There is very little ornamentation on Humayun's tomb. It's as if the building itself is the ornament.
Much of the work by the Agha Khan Trust involved undoing damage caused by earlier restorations. For example, to stop leakage, concrete had been poured on the roof. But it blocked rain pipes, causing more damage.
Using hand tools to minimize vibrations, workers removed 1,000 tons of concrete from the roof in order to restore the original slopes. Nanda says much of the plinth, or platform, on which the building sits was restored by copying a drawing from the 1880s that depicted the entire pattern of stone.
"So we were able to judge what has changed since the 1880s, and how to put the stone pattern back," Nanda says. "And if you look at the building, the stone pattern is very critical. It's very precise. It was all part of the original intention to have this precision. For us, what's important is the original Mogul builders' design intentions, and where we have not had it, and there are instances, we have not done anything."
Luck conspired on behalf of the project: The restorers got the stone replacement for a song when the city ripped up Delhi's old streets to lay concrete for the 2010 Commonwealth Games.

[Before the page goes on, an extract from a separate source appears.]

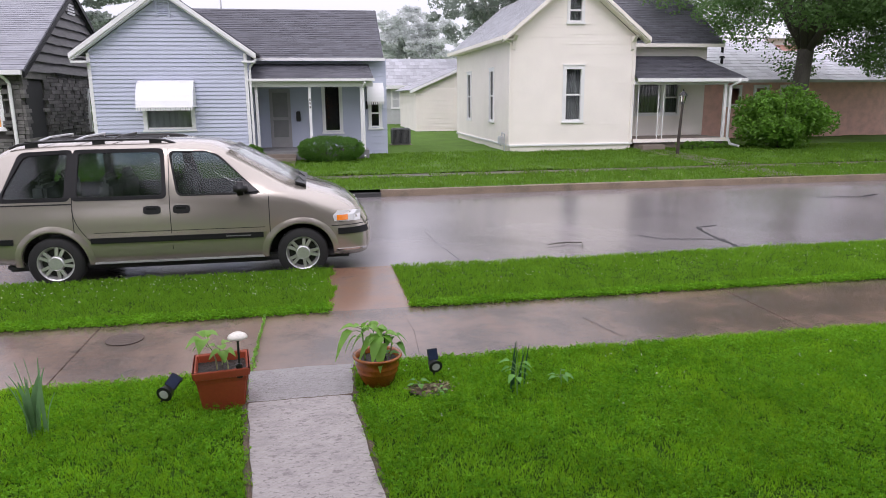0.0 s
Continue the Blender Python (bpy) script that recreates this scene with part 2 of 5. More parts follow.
M_terra = material("orange_plastic", (0.4, 0.075, 0.033), rough=0.4, vary=0.12, scale=6)
M_glaze = material("glazed_clay", (0.31, 0.085, 0.012), rough=0.24, vary=0.3, scale=9, coat=0.12, dark=(0.25, 0.07, 0.02), dark_scale=7)
M_soil = material("wet_soil", (0.042, 0.034, 0.029), rough=0.5, vary=0.5, scale=6, fine=60, bump=1.0, bump_scale=50, spec=0.15)
M_cedar = material("bare_cedar", (0.6, 0.31, 0.145), rough=0.55, vary=0.3, scale=3, fine=25, stretch=(14, 14, 0.9), bump=0.2, bump_scale=20)
M_stain = material("orange_stain", (0.5, 0.18, 0.035), rough=0.4, vary=0.25, scale=3, fine=25, stretch=(14, 14, 0.9), bump=0.12, bump_scale=20)
M_rope = material("manila_rope", (0.46, 0.32, 0.18), rough=0.85, vary=0.3, fine=200, bump=0.5, bump_scale=150)
M_rock = material("garden_rock", (0.29, 0.255, 0.195), rough=0.55, vary=0.3, scale=5, fine=60, bump=0.8, bump_scale=14, dark=(0.2, 0.17, 0.13), dark_scale=3)
M_flower = material("clover_flower", (0.62, 0.64, 0.4), rough=0.8)
M_solar = material("solar_cell", (0.03, 0.04, 0.08), rough=0.1, coat=1.0)
M_pearl = material("pearl_shade", (0.7, 0.66, 0.58), rough=0.35, vary=0.2, scale=20)
M_galv = material("painted_metal", (0.55, 0.56, 0.57), rough=0.4, metal=0.2)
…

"This stone you can't quarry anymore," explains Nanda. "So we were very fortunate that we were able to get the 70 truckloads of stone at throwaway prices before they got wise, and use it on this plinth."
The residents of Nizamuddin and the young men who trained as craftsmen live in the shadow of their forebears' cultural glory, often in ramshackle conditions.
The Aga Khan Trust determined that if its project was to succeed, it had to be an economic asset to the community. So it brought in toilets, health care facilities and jobs.
"At this moment we have over 800 people employed here," says the trust's Luis Monreal. For conservation to be meaningful today, he says it cannot be just about restoring buildings. It must also be about uplifting the lives of those who live around them.